OFAC froze roughly $1 billion in Iran-linked crypto and sanctioned nine China- and Hong Kong-based actors accused of funnelling money to military procurement networks.
The U.S. Treasury Department froze roughly $1 billion in cryptocurrency tied to Iran and sanctioned nine individuals and entities accused of funnelling money to the country's military procurement networks.
The Office of Foreign Assets Control announced the designations under the administration's Economic Fury campaign. The targets include Chinese and Hong Kong-based companies and individuals accused of helping Iran's Islamic Revolutionary Guard Corps and the Ministry of Defense and Armed Forces Logistics acquire weapons and move funds through overseas procurement channels.
Treasury Secretary Scott Bessent said the department is working to disrupt foreign procurement networks that support Iran's military. The crypto seizure, which Bessent previously described as officials having "grabbed the wallets," is part of a broader push to cut off digital asset channels Tehran uses to access overseas revenue.
OFAC said the latest sanctions focus on entities that facilitated weapons procurement for the IRGC and MODAFL. The designations fall under Executive Order 13382, which targets weapons of mass destruction proliferators, and Executive Order 13902, which targets persons operating in Iran's financial sector.
Among those sanctioned is Chinese national Liu Boyu, connected to Mustad Limited, a Hong Kong-registered company OFAC previously designated on May 8, 2026. Treasury said Mustad acted as an intermediary and tried to facilitate financial transactions linked to IRGC weapons procurement.
OFAC also designated Wang Hongyi, Xu Lichun, and Mustad Shanghai International Trade Co Ltd, which Treasury said is wholly owned by Mustad.
Hong Kong-based Domus Trading HK Limited was also sanctioned. Treasury said the company operated within Iran's clandestine banking network and attempted to facilitate payments tied to weapons procurement.
The sanctions also hit China-based Iranian national Manuchehr Golchin, described as a facilitator for MODAFL defense acquisitions from China. Chinese national Meng Shaopei, managing director and 100% owner of Hong Kong-based Solos International Limited, was also designated. Treasury said Solos worked to support weapons procurement for MODAFL. Shangshun Hong Kong Ltd was sanctioned because OFAC said it was owned, controlled by, or acting on behalf of Golchin.
The State Department simultaneously imposed sanctions on two entities and two individuals based in Iran and Belarus under Executive Order 13949, citing Iran's conventional arms-related activities.

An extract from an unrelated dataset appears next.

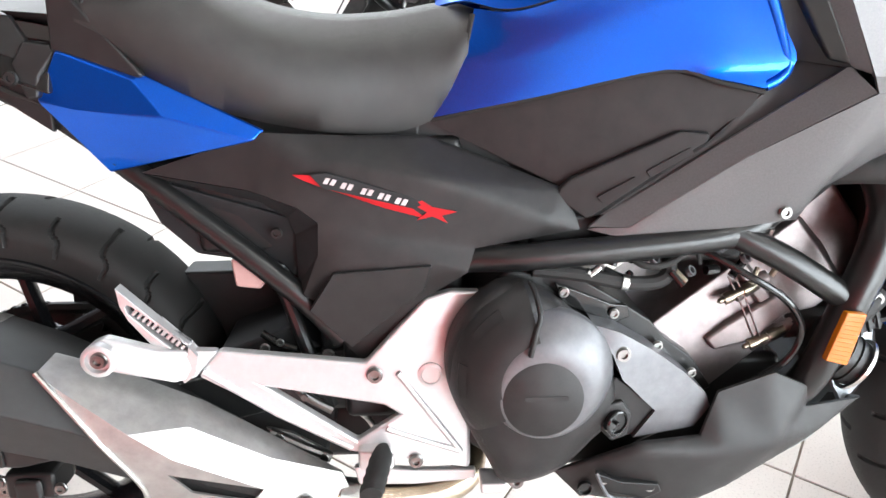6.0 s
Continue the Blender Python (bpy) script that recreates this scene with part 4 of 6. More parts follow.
# the steering is turned to the left, about the line of the near fork leg
pivot = fork_point(0.5, -0.098)
STEER = Matrix.Translation(pivot) @ Matrix.Rotation(radians(5), 4, -FD) @ Matrix.Translation(-pivot)
for ob in [c for c in bike.children if c.name.split(".")[0] in ("front_wheel", "fork_tube", "fork_leg", "dust_seal", "fork_clamp", "fork_bridge", "front_axle", "front_mudguard", "mudguard_stay", "stay_rim", "front_caliper", "caliper_bracket", "bracket_eye", "banjo_bolt", "bleed_screw", "caliper_lettering", "lettering")]:
    ob.matrix_basis = STEER @ ob.matrix_basis

# black beak under the headlight
beak = facets([(1.328, -0.115, 0.768), (1.372, -0.116, 0.796), (1.384, -0.120, 0.811), (1.436, -0.072, 0.800), (1.448, -0.050, 0.796), (1.514, -0.026, 0.745), (1.523, -0.026, 0.730), (1.411, -0.100, 0.769), (1.399, -0.090, 0.752),
               (1.342, -0.098, 0.752), (1.532, -0.018, 0.719), (1.529, -0.018, 0.711), (1.497, -0.036, 0.722), (1.450, 0.0, 0.800), (1.518, 0.0, 0.748), (1.534, 0.0, 0.720), (1.529, 0.0, 0.710)],
              [(0, 1, 7, 8, 9), (1, 2, 3, 7), (3, 4, 5, 6, 7), (7, 6, 10, 12, 8), (10, 11, 12), (4, 13, 14, 5), (5, 14, 15, 10, 6), (10, 15, 16, 11)], 0.005, (0, 0.4, 0.6))
both("beak", beak, BLACK, "black pointed plastic beak", bevel=0.002)
part("beak_underside", facets([(1.35, -0.095, 0.757), (1.438, -0.048, 0.737), (1.512, -0.018, 0.717), (1.512, 0.018, 0.717), (1.438, 0.048, 0.737), (1.35, 0.095, 0.757)], [(0, 1, 2, 3, 4, 5)], 0.004, (0, 0, 1)), BLACK, bike)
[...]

The latest measures build on U.S. actions taken in May against procurement networks that sourced weapons for the IRGC and Iran's Center for Innovation and Technology Cooperation. Treasury said that network sought to purchase weapons from China, including man-portable air-defense systems.
Treasury said the Economic Fury campaign has disrupted tens of billions of dollars in revenue that could otherwise have been available to Iran and its proxies. The department has also targeted Iran's shadow banking networks, weapons supply chains, oil-related sanctions evasion, terrorist proxy financing, and shadow fleet vessels.
The department warned that foreign companies and individuals supporting illicit Iranian commerce may face sanctions. It also flagged risks tied to Iranian demands for passage through the Strait of Hormuz, saying payments for safe passage, maritime services, or tolls may carry sanctions exposure whether made through fiat currency, digital assets, offsets, informal swaps, in-kind services, or charitable donations.
As a result of the new sanctions, all property and interests in property of the designated persons that are in the United States or controlled by U.S. persons are blocked and must be reported to OFAC. Entities owned 50% or more by blocked persons are also blocked. U.S. persons are generally prohibited from transactions involving blocked property unless authorized by OFAC. Foreign financial institutions that knowingly facilitate major transactions for designated persons may also face secondary sanctions.